BoJ has many policy easing options if needed -Kuroda

By Jonathan Spicer

NEW YORK (Reuters) - The Bank of Japan has many tools available if it were to ease monetary policy further, Governor Haruhiko Kuroda said, adding that the Japanese government bond (JGB) market is a "huge" one among various financial assets the central bank can tap.

"There are many options available, and if necessary we will not hesitate to make any necessary and appropriate" moves to achieve the the BOJ's 2 percent inflation target, Kuroda told the Economic Club of New York on Wednesday.
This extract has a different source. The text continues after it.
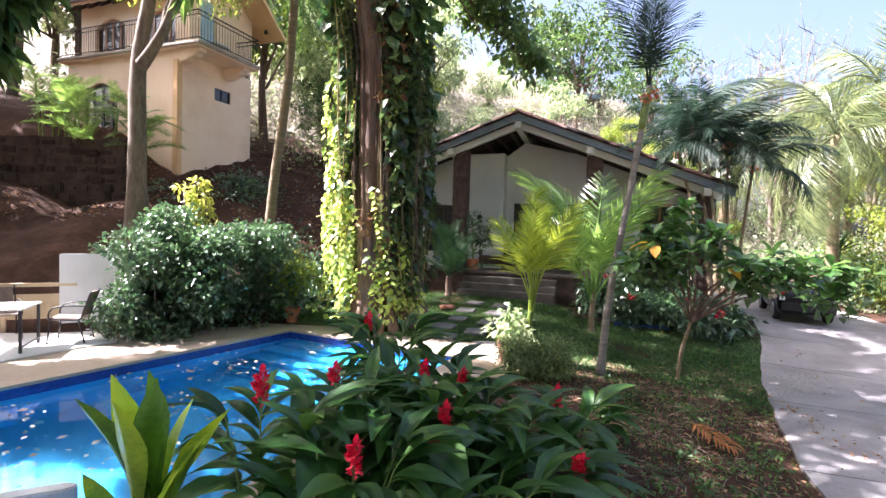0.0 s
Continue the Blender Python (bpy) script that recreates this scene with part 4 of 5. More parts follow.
# one long frond hanging before the villa, its leaflets falling on both sides
lb = on_ground(-5.35, 13.35)
q = curve_points([Vector(c) - lb for c in ((-4.75, 13.8, 10.9), (-4.85, 13.3, 10.5), (-5.3, 12.8, 10.2), (-5.95, 12.4, 9.7), (-6.55, 12.2, 8.9), (-6.95, 12.0, 7.7))], 30)
hung = part("hanging_frond", tube("hanging_frond", q, [0.03 - 0.0008 * i for i in range(31)], "green_stem", 6), lp, "long drooping frond")
for mat, lo, hi in (("palm_leaf", 5, 20), ("bright_frond", 17, 30)):
    ps, ws, ls = [], [], []
    for i in range(130):
        f = lo + (hi - lo) * i / 130
        c = q[int(f)].lerp(q[min(30, int(f) + 1)], f % 1)
        ps.append(c)
        ws.append((-0.3 + rr.gauss(0, 0.1), (-0.45 if i % 2 else 0.45) + rr.gauss(0, 0.12), rr.uniform(-1.3, -0.8)))
        ls.append((1.15 - 0.6 * ((f - 16) / 14) ** 2) * rr.uniform(0.8, 1.1))
    part("foliage", leaf_cloud("foliage", ps, ws, np.array(ls), 0.075, mat, 0.1), hung)
palm("young_coconut_palm", "young yellow-green palm with upright fronds", [on_ground(1.5, 9.25), (1.5, 9.2, 0.5), (1.52, 9.1, 0.95)], 0.07, 0.05, "green_stem", "yellow", 12, 55, 88, (0.9, 1.2), 40, 5, False, "", 40)
gpalm = palm("garden_palm", "bright green palm with broad arching fronds in the lawn", [on_ground(3.3, 12.5), (3.3, 12.5, 0.5), (3.32, 12.5, 0.95)], 0.075, 0.06, "palm_bark", "bright", 0, 0, 0, rings=False)
for k, (az, el, s_, ro) in enumerate(((180, 67, 1.5, 30), (165, 76, 1.35, -40), (60, 82, 1.4, 20), (-5, 76, 1.4, -50), (-4, 47, 1.35, -20), (300, 78, 1.2, 40), (215, 56, 1.1, 35), (20, 66, 1.3, -30), (335, 70, 1.3, -40), (120, 70, 1.2, 20), (195, 48, 0.9, -20), (270, 62, 1.0, 10))):
    part("frond", FROND["bright"][k % 3], gpalm, at=Matrix.Translation((0.02, 0, 0.75)) @ Matrix.Rotation(radians(az), 4, "Z") @ Matrix.Rotation(radians(-el), 4, "Y") @ Matrix.Rotation(radians(ro), 4, "X") @ Matrix.Scale(s_ * 1.15, 4))
palm("thin_palm", "thin leaning palm with a pale ringed trunk", [on_ground(2.75, 9.1), (2.95, 9.5, 1.2), (3.3, 9.9, 2.9), (3.76, 10.4, 5.25)], 0.072, 0.055, "pale_bark", "thin", 9, 58, 88, (0.85, 1.15), 20, 9, True, "", 25, True)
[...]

"In Japan there are so many financial assets to be purchased by a central bank. We have been purchasing long term government bonds," as well as risky assets such as corporate bonds and exchange-traded funds, he said.

"The JGB market is huge," he added.

Kuroda maintained his optimistic view on the economy, saying that it will continue to recover moderately as the pain from a sales tax hike in April on household spending ebbs.

But he stressed that the central bank will continue its quantitative easing for as long as necessary, and is ready to expand it if necessary, to meet its 2 percent inflation target.

"Japan's economy has been on a path suggesting that the 2 percent price stability target will be achieved as expected. Yet, we need to raise inflation rates and inflation expectations further towards 2 percent and thus we are only halfway there," Kuroda said.

"If the outlook changes due to the manifestation of risk factors ... the Bank will make adjustments without hesitation. Let me emphasise that our commitment is result-oriented," he said.

Kuroda is visiting the United States to attend the Group of 20 finance leaders' gathering and the International Monetary Fund meetings this weekend.

The BOJ has stood pat on monetary policy since deploying an intense burst of stimulus in April last year, when it pledged to achieve its 2 percent inflation in roughly two years via aggressive asset purchases.

Kuroda has remained optimistic about the economy and has signalled that no imminent monetary easing was on the horizon, despite a slew of recent weak data that sugggested Japan may have experienced a mild recession as the tax hike and bad summer weather hit consumption.